In 1999, his daughter encouraged him to submit photographs to a KQED documentary on the history of the Fillmore District. The documentary subsequently included 17 historic photographs of Johnson's, and renewed his photography career. In the summer of 2000, an exhibition of his Fillmore collection was held at Fort Mason and the Center for African and African American Art and Culture. Exhibits of historic and contemporary photographs followed, including showings at California State University, Chico, the University of California, Merced, and galleries in Atlanta and Washington, D. C.

Johnson was the recipient of the Certificate of Honor in Photography from Mayor of San Francisco Gavin Newsom in 2004, and the Fillmore Heritage Pioneer Award in 2011. In 2012 he produced a book, A Dream Begun So Long Ago, written by his wife Jacqueline Annette Sue. He has served as chairman of the Mayor's Committee to Restore Haight Ashbury and as past president of the San Francisco African American Historical & Cultural Society. His name is engraved in the sidewalk of the Fillmore's Gene Suttle Plaza. In 2017, his name was among the contenders to replace the name of San Francisco's Justin Herman Plaza.

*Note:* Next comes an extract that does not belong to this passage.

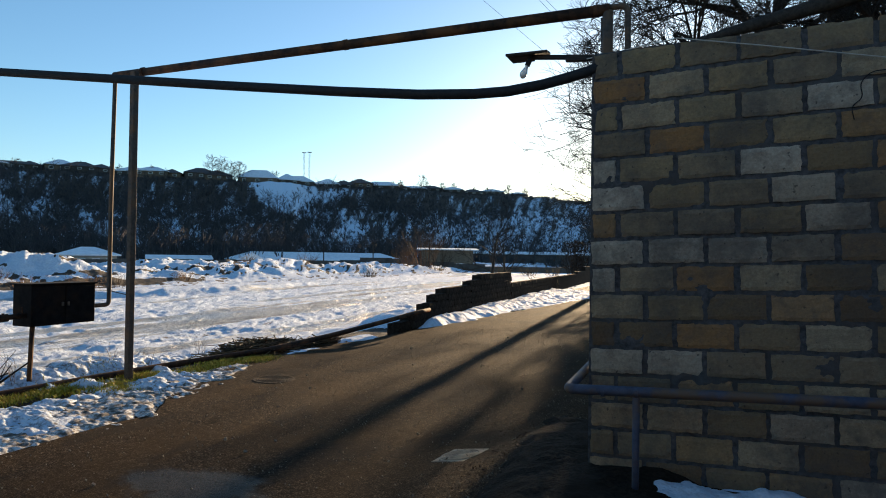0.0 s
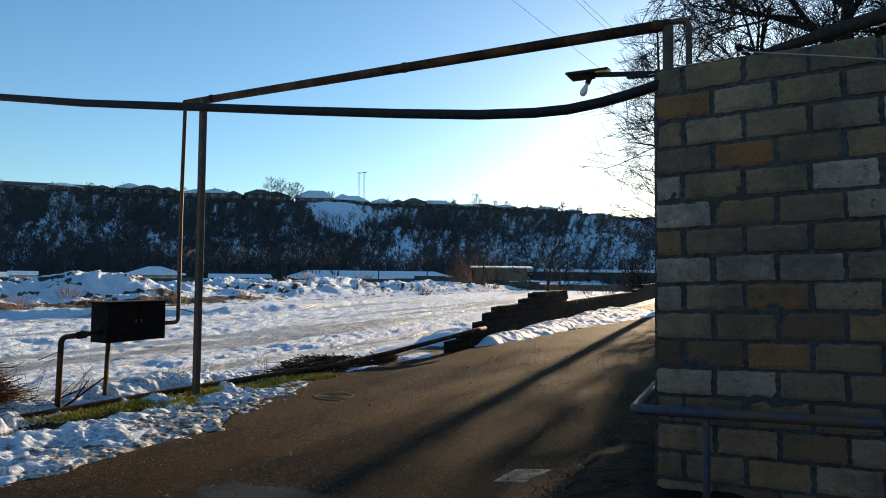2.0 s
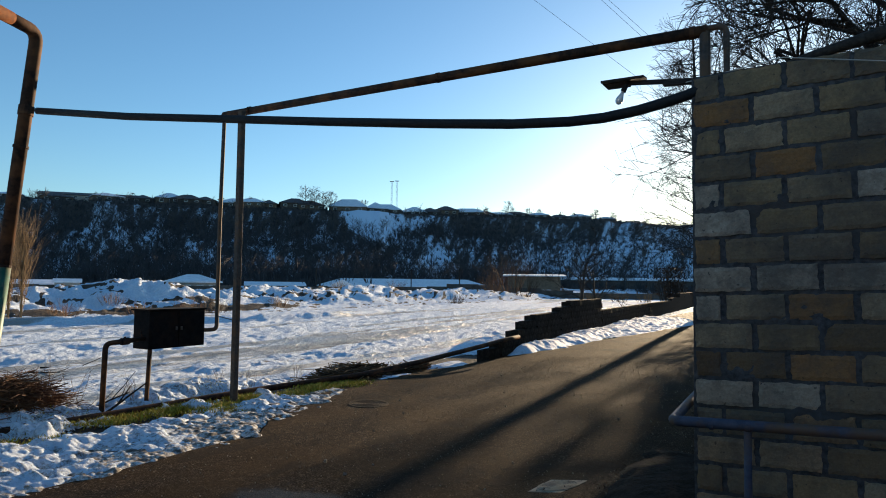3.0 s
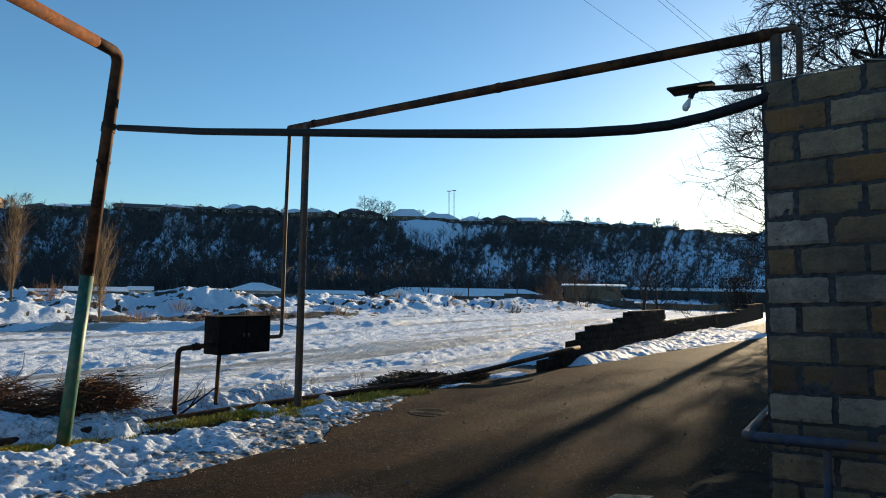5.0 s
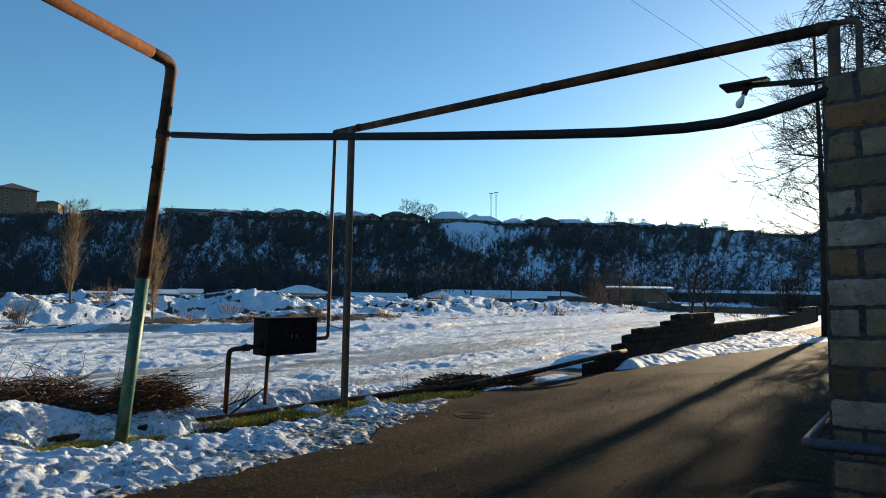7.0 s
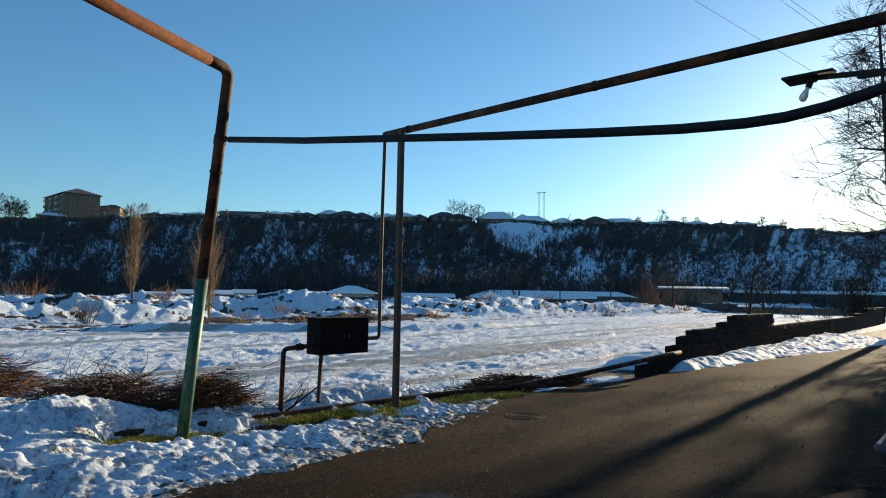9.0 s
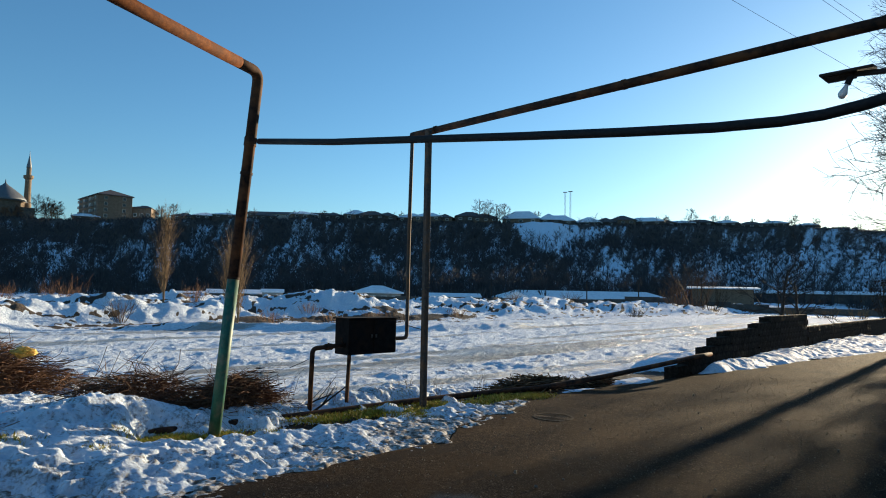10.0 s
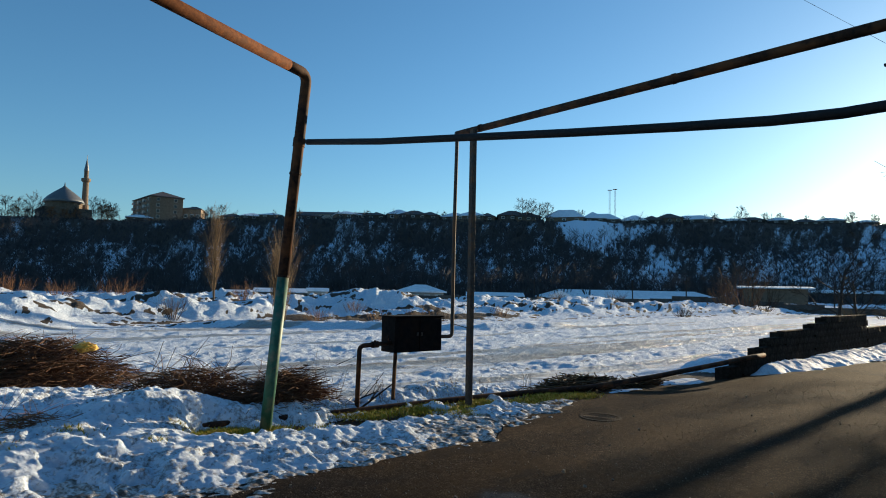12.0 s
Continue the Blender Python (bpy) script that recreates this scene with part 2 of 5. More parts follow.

Johnson considered himself a modern-day "griot", a story teller, historian and narrator of West African culture. In later years, while remaining active in photography, he shifted towards preserving his legacy, and as of 2015 was working on a project on the black slaves of Sullivan's Island, South Carolina. In 2016 the Bancroft Library at the University of California, Berkeley acquired Johnson's archive of some 5,000 negatives and prints, the first collection of an African American photographer to be archived in the library.

== Personal life ==
Johnson had four children with his first wife, Lucy Ellis, who died in 2008. He later married Jacqueline Annette Sue, an author. He was a long-time resident of San Francisco's Fillmore District, and later relocated to Marin County, where he resided in Greenbrae, California. David Johnson died from complications of dementia and pneumonia at his home on March 1, 2024, at the age of 97.